To Be the Best (1993 Video)
5/10
What Best? Where Are They?
28 April 2023
Warning: Spoilers
An aerial view of Vegas kicks off proceedings, and it must be noted that Las Vegas no longer looks like this today.

I can't believe Stardust is no longer around.

What's Las Vegas without the Stardust gambling resort?

Consequences are to be paid when a fixed fight doesn't go to plan, resulting in one fighter being given a joy flight tour around the strip on a helicopter expedition.

While Vegas basks in multi-coloured incandescent nightlife only a few hours away and with daylight saving, a queen of the desert from West Hollywood takes on Dave Loeffler from EYC.

It's an evenly matched fight until police intervention results in a car chase in the LA River.

Just like the Oakland Raiders, Sensei Kreese is quick to leave California and relocate Cobra Kai to Las Vegas, where the best of the best are being assembled to qualify for the American team, even though one Canadian has infiltrated their ranks.

The movie makes a pitstop in Bangkok - it's not really filmed in Bangkok - where the Asian team is qualifying for their team as well, and I find it strange that most of the Thai team is made up of Asian American fighters who come complete with Yankee accents and perfect English.

Hand Doe, of the Asian team, receives more of a welcome in Vegas than the entire American team combined.

Are my eyes deceiving me, or is that that Ice T Stinger from "Pocket Ninjas" again?

He was in last night's movie!

Immature, childish brawls at bowling alleys and wedding chapel funeral homes show a breach of trust between Dave Loeffler and Cinderella. She runs off straight into the arms of Barnes from "Platoon," who's like a Venus flytrap in waiting.

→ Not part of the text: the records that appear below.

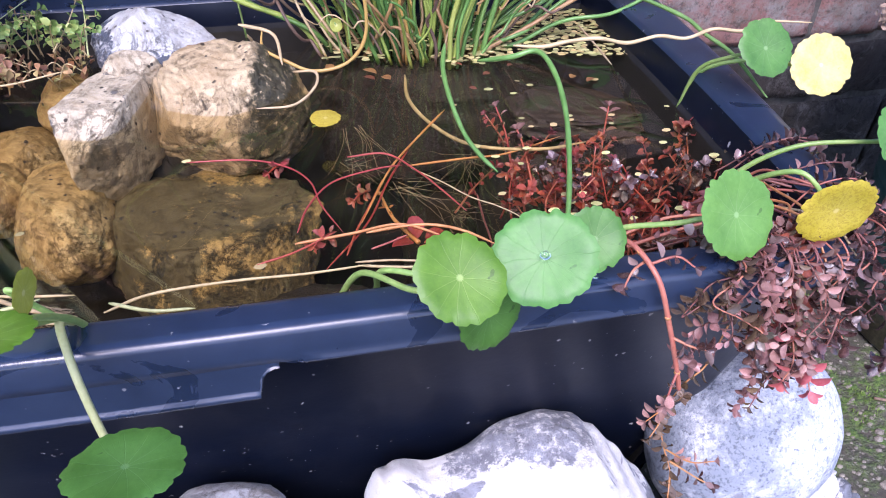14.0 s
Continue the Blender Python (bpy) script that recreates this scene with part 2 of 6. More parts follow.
def flint(name, body, patch, patch_at, pits=0.7, ochre=None, ochre_at=0.55, rough=0.65, dirt=1.0, algae=(), film=None, holes=75.0, skins=(), rust=0.0):
    """Flint: chalky rind with darker glassy patches, cracks and small pits."""
    n = Nodes(name)
    base = n.ramp(n.noise(16, 8, 0.78, distort=0.8), [(0.36, tuple(v * (1 - dirt * (1 - w)) for v, w in zip(body, (0.42, 0.37, 0.30)))), (0.50, tuple(v * (1 - 0.2 * dirt) for v in body)), (0.62, tuple(min(0.85, v * 1.12) for v in body))])
    grime = n.math("MULTIPLY", n.mask(n.noise(75, 9, 0.85), 0.53, 0.60), n.mask(n.noise(10, 4, 0.6), 0.40, 0.62))
    base = n.mix(n.math("MULTIPLY", grime, 0.7 * dirt), base, tuple(v * w for v, w in zip(body, (0.25, 0.22, 0.18))))
    pm = n.mask(n.noise(11, 6, 0.68, distort=0.5), patch_at, patch_at + 0.025)
    pc = n.ramp(n.noise(60, 5), [(0.3, tuple(v * 0.45 for v in patch)), (0.7, patch)])
    def blob(spots, amp, soft=0.004):
        """Ragged patches about some places of the stone: (x, y, z, radius)."""
        warp = n.math("MULTIPLY", n.math("SUBTRACT", n.noise(26, 8, 0.72), 0.5), amp)
        out = None
        for x, y, z, r in spots:
            d = n.t.nodes.new("ShaderNodeVectorMath")
            d.operation = "DISTANCE"
            n.link(n.co.outputs["Object"], d.inputs[0])
            d.inputs[1].default_value = (x, y, z)
            k = n.mask(n.math("ADD", d.outputs["Value"], warp), r, r - soft)
            out = k if out is None else n.math("MAXIMUM", out, k)
        return out

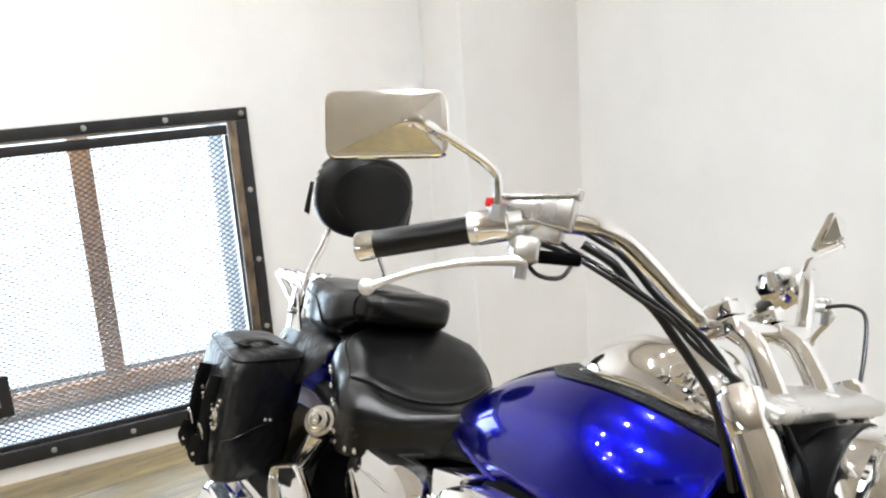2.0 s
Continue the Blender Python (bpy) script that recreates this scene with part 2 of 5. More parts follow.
def skin(bm, rings, close=True, caps=True):
    """Joins rings of points, in order, into one skin."""
    vs = [[bm.verts.new(p) for p in r] for r in rings]
    n = len(vs[0])
    for a, b in zip(vs, vs[1:]):
        for i in range(n if close else n - 1):
            j = (i + 1) % n
            bm.faces.new((a[i], a[j], b[j], b[i]))
    if caps and close:
        bm.faces.new(vs[0])
        bm.faces.new(vs[-1])
    return vs


def tube(pts, radius, n=6, seg=14, bm=None, flat=1.0):
    bm = bm or bmesh.new()
    path = smooth_path(pts, n) if n > 1 else [Vector(p) for p in pts]
    m = len(path)
    radii = radius if isinstance(radius, (list, tuple)) else [radius, radius]
    side = None
    rings = []
    for i, p in enumerate(path):
        d = (path[min(i + 1, m - 1)] - path[max(i - 1, 0)]).normalized()
        if side is None:
            side = d.cross(Vector((0, 0, 1)) if abs(d.z) < 0.9 else Vector((1, 0, 0))).normalized()
        side = (side - d * side.dot(d)).normalized()
        up = side.cross(d)
        k = i / (m - 1) * (len(radii) - 1)
        a = min(int(k), len(radii) - 2)
        r = radii[a] + (radii[a + 1] - radii[a]) * (k - a)
        rings.append([p + side * r * math.cos(t) + up * r * flat * math.sin(t) for t in (2 * math.pi * s / seg for s in range(seg))])
    skin(bm, rings)
    return bm


def lathe(profile, origin, axis, seg=32, bm=None, closed=False):
    """Turns (along, radius) pairs round an axis through origin."""
    bm = bm or bmesh.new()
    axis = Vector(axis).normalized()
    u = axis.orthogonal().normalized()
    v = axis.cross(u)
    o = Vector(origin)
    rings = [[o + axis * h + (u * math.cos(t) + v * math.sin(t)) * max(r, 1e-4) for t in (2 * math.pi * s / seg for s in range(seg))] for h, r in profile]
    if closed:
        rings.append(rings[0])
        vs = [[bm.verts.new(p) for p in r] for r in rings[:-1]]
        vs.append(vs[0])
        for a, b in zip(vs, vs[1:]):
            for i in range(seg):
                j = (i + 1) % seg
                bm.faces.new((a[i], a[j], b[j], b[i]))
    else:
        skin(bm, rings)
    return bm


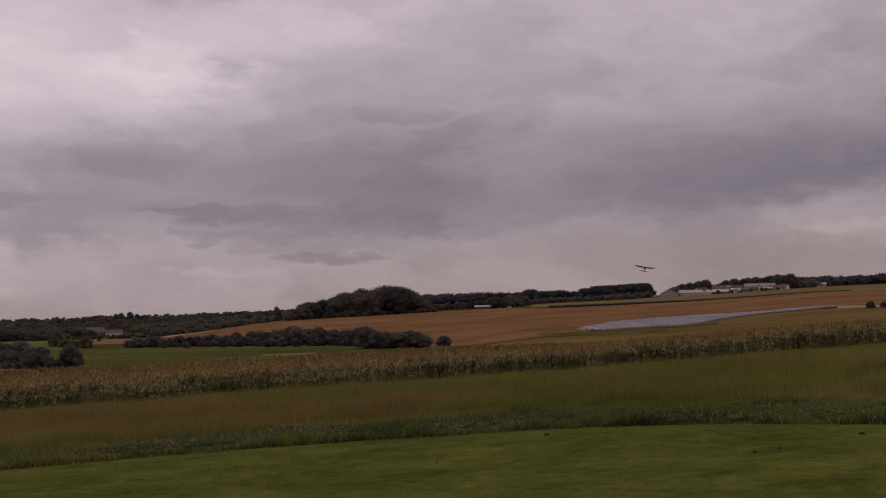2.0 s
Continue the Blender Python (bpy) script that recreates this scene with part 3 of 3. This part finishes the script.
thicket(THORNS, -28.9, -26.8, 640, 620, 11, 9, 7, "trees between the green fields")
thicket(THORNS, -29.0, -26.8, 560, 540, 7, 6, 5, "trees between the green fields")
plant(OAKS, -24.75, 760, 8.5, 1.1)
plant(OAKS, -23.9, 740, 8.0, 1.2)
thicket(THORNS, -23.4, -19.8, 780, 780, 9, 8, 12, "hedge behind the long field")
thicket(SHRUBS, -20.2, -18.4, 520, 500, 5, 4, 4, "bushes by the stubble")

thicket(OAKS, -19.1, -18.65, 1072, 1072, 7, 8, 3, "trees by the farmhouse")
thicket(THORNS, -18.6, -16.0, 1060, 1060, 2.2, 2.8, 11, "hedge below the white house")

thicket(OAKS, -18.55, -17.95, 1062, 1062, 7, 6, 4, "trees by the farmhouse")
thicket(THORNS, -22.5, -15.4, 858, 842, 3.2, 2.6, 26, "hedge above the stubble", wide=1.2)
thicket(SHRUBS, -19.5, -17.6, 690, 690, 2.2, 1.8, 4, "bushes by the stubble")

# wood on the hill
for k in range(84):
    b_ = rng.uniform(-8.3, -1.25)
    top = np.interp(b_, (-8.3, -7.6, -6.4, -5.4, -4.2, -3.4, -2.6, -2.0, -1.6, -1.2), (8.5, 12.5, 15.8, 19.4, 20.8, 21.4, 20.6, 17, 13.4, 11))
    plant(OAKS, b_, 812 + rng.uniform(0, 80), top * rng.uniform(0.78, 1.08), rng.uniform(0.9, 1.25), "wood on the hill")
thicket(SHRUBS, -5.8, -3.4, 800, 806, 5.5, 5.0, 7, "bushes at the foot of the wood")
thicket(THORNS, -8.6, -7.2, 795, 810, 8, 9, 4, "wood on the hill")
plant(OAKS, -8.95, 820, 11, 0.5)

# woods along the airfield
thicket(OAKS, -1.0, 1.6, 960, 970, 6.0, 7.0, 14, "wood behind the barn")
thicket(OAKS, 1.6, 4.0, 970, 980, 8.0, 10, 14, "wood behind the barn")
thicket(THORNS, 2.15, 3.7, 905, 905, 9, 8.0, 7, "trees round the barn")
for b0, b1, h0, h1, n in ((3.0, 3.9, 9.5, 13.0, 9), (3.8, 4.7, 13.6, 13.4, 9), (4.6, 5.5, 12.6, 10.8, 9), (5.3, 7.5, 11.2, 11.8, 20)):
    thicket(PLANTED, b0, b1, 1078, 1074, h0, h1, n, "plantation at the airfield", wide=1.15)
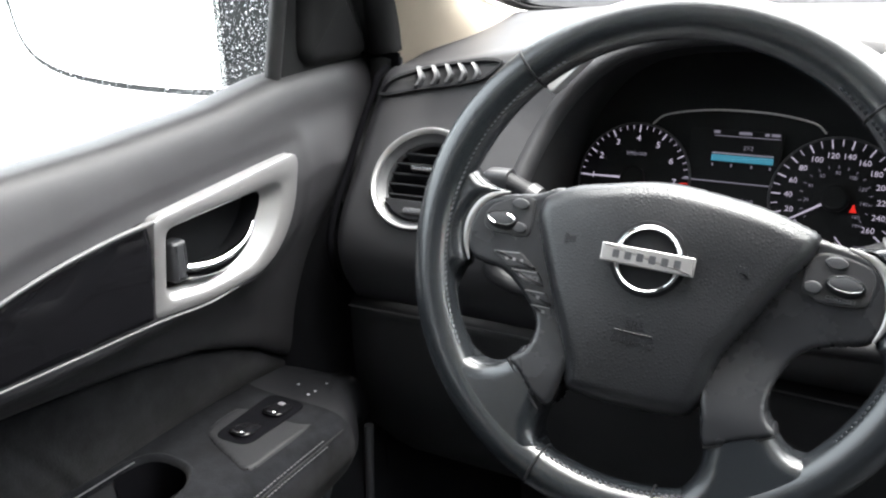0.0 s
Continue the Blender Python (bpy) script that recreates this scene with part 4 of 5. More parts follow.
bm = bmesh.new()
loops = []
for k in range(120):
    a = 2 * math.pi * k / 120
    deg = k * 3
    grip = 0.0012 * (math.exp(-((deg - 25) / 16) ** 2) + math.exp(-((deg - 155) / 16) ** 2))
    loops.append([((RIM + (TUBE + grip) * math.cos(b)) * math.cos(a), (RIM + (TUBE + grip) * math.cos(b)) * math.sin(a), -0.012 + (TUBE * 1.05 + grip) * math.sin(b)) for b in (2 * math.pi * j / 22 for j in range(22))])
loops.append(loops[0])
bm = loft(loops, True)
bmesh.ops.remove_doubles(bm, verts=bm.verts, dist=1e-6)
rim = part("rim", bm, LEATHER, wheel, "worn black leather rim", angle=80)
for deg in (45, 133.6, 251, 280.5):
    c, s = math.cos(radians(deg)), math.sin(radians(deg))
    ring = [((RIM + (TUBE + 0.0004) * math.cos(b)) * c, (RIM + (TUBE + 0.0004) * math.cos(b)) * s, -0.012 + (TUBE * 1.05 + 0.0004) * math.sin(b)) for b in (2 * math.pi * j / 30 for j in range(30))]
    part("seam", tube(ring, 0.0009, 6, True, up=(c * 0.3, s * 0.3, 1)), DARK, rim, "leather joint")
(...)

It's like that movie "Juice," where Raheem's girl, with a child, runs off into the arms of a drug dealer, and he can take care of her whereas Raheem couldn't.

What's strange about this movie is watching a 13-year-old girl take on Bob Morales from "La Bamba." He smokes her with two good rights, but then it's all downhill from there as the teenager belts him into submission. (She's doing the M She U proud.)

The "Pocket Ninjas" Stinger is named Chin Lamb in this.

He fights the Canadian, who's on the take, and throws the fight because Barnes pays him off.

Barnes is behind all the skulduggery and blackmail.

He even lowers himself to stab Kreese in the shoulder at the end when Dave Loeffler beats Hand Doe.

The movie is all about betrayal and corruption. Even Sensei Kreese is not immune, and it's revealed he was on the take prior to all this going on.

A treacherous American team member sleeps with Thailand's head of the PR division to get inside information on her.

The movie suffers as a result of the two leads, who play brothers. Who are they?

The fights seem a bit on the quiet side and don't reach any great heights.

There's no illusion that this movie is trying to be "Over the Top" meets "Best of the Best," but it's coach class with three busted tires and running on empty diesel fumes. It lacks a certain spark that never truly ignites.

Largely thanks to the unknown "Footloose" male leads who'd be better served in a "Dirty Dancing" or "Road House" movie.

I can't take to the two brothers who star in this.

One of them is an anaemic Richard Marx, who's a lightweight Teflon fairy boy, while the other's your 90s boyband Loeffler member from E. Y. C.

For some reason, watching 90s movies in 2023 doesn't work.

They're flat and without a pulse.

None of this kicking stuff fulfills your desire for violence anymore.